Another National Post commentator, whose name I've forgotten, who is an American ex pat declared that the election proved the US needed to "modernize" its election system by which she meant make the US system a parliamentary one.
You'd have to be delusional to think the US is going to do that. We're not going to.
Indeed, ironically, for a columnist who wasn't impressed with Trump, if we did that, Trump would have remained the President. If the House is our House of Commons, and its controlled by Republicans, and the Commons picks the chief executive, that would be the result.

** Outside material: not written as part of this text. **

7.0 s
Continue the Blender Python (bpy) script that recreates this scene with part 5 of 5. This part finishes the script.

Moreover, that writer cited Woodrow Wilson favorably noting that he preferred parliaments, which he did, and he was the only President who was an historian. That latter citation isn't really correct unless we mean an academic historian, and even at that its only marginally true. Wilson was a lawyer by training and went back to school to study history after feeling that courtroom work wasn't his deal. It probably wasn't. Theodore Roosevelt, however, was also a published historian.
Wilson was also a racist and pretty ineffectual in the last year of his Presidency so he's not an ideal model for things overall. Indeed, he was a pretty poor President in general.

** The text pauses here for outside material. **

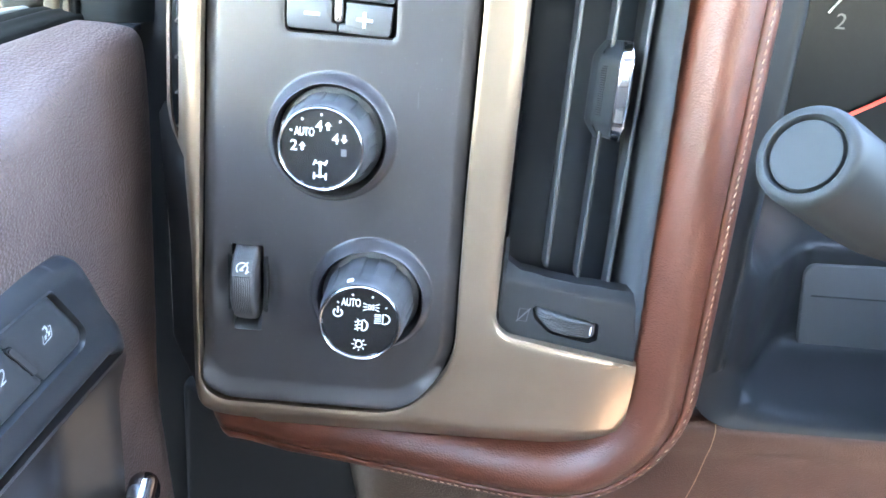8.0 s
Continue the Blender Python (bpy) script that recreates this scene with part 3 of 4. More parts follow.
put(lights, "fog_mark", "white fog lamp symbol", stroke([(gx, gz + 21 * u), *arc(gx + 4 * u, gz, 21 * u, 85, -85, 14, 0.75), (gx, gz - 21 * u)], 6 * u, fy, True),
    *[stroke([(gx - 26 * u, gz + (k - 3) * u), (gx - 5 * u, gz + (k + 3) * u)], 5.5 * u, fy) for k in (-14, 0, 14)],
    stroke([(gx - 14 * u, gz - 24 * u), (gx - 18 * u, gz - 8 * u), (gx - 13 * u, gz + 8 * u), (gx - 16 * u, gz + 24 * u)], 5 * u, fy))
lx, lz = X - 2 * u, Z - 88 * u
put(lights, "interior_mark", "white dome lamp symbol", stroke(arc(lx, lz, 12 * u, 125, 415, 20), 5.5 * u, fy), stroke([(lx - 8 * u, lz + 15 * u), (lx + 8 * u, lz + 15 * u)], 8 * u, fy),
    *[tick(lx, lz, a, 18 * u, 27 * u, 5 * u, fy) for a in (0, 45, 135, 180, 225, 270, 315)])
part("pointer", block((0.0034, 0.0034, 0.0030), pose(X + 0.0214 * math.cos(radians(107)), -OUT2 + 0.0052, Z + 0.0214 * math.sin(radians(107)), 0, -17, 0), 0.0006), white_print, lights, "white pointer mark")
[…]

Moreover, citing the Canadian example right now only suffices in comparison to the last four years, if you assume that the last four years were embarrassing, which half the country does, another half does not, and which most of the outside world does. Canada's chief executive is the politically correct pretty boy Justin Trudeau, who most Americans ignore and whom Canadians ought to.
So, anyhow, a slate of interesting opinions. My predictions are that all of them are going to be wrong. What the future will hold, only the future will tell, but my guess is that we're going to have a moderately center left government for the next four years, most of the really dramatic stuff that people hope for or fear won't occur, although some of it will, and that in 2024 the contenders aren't going to be Donald Trump or Joe Biden.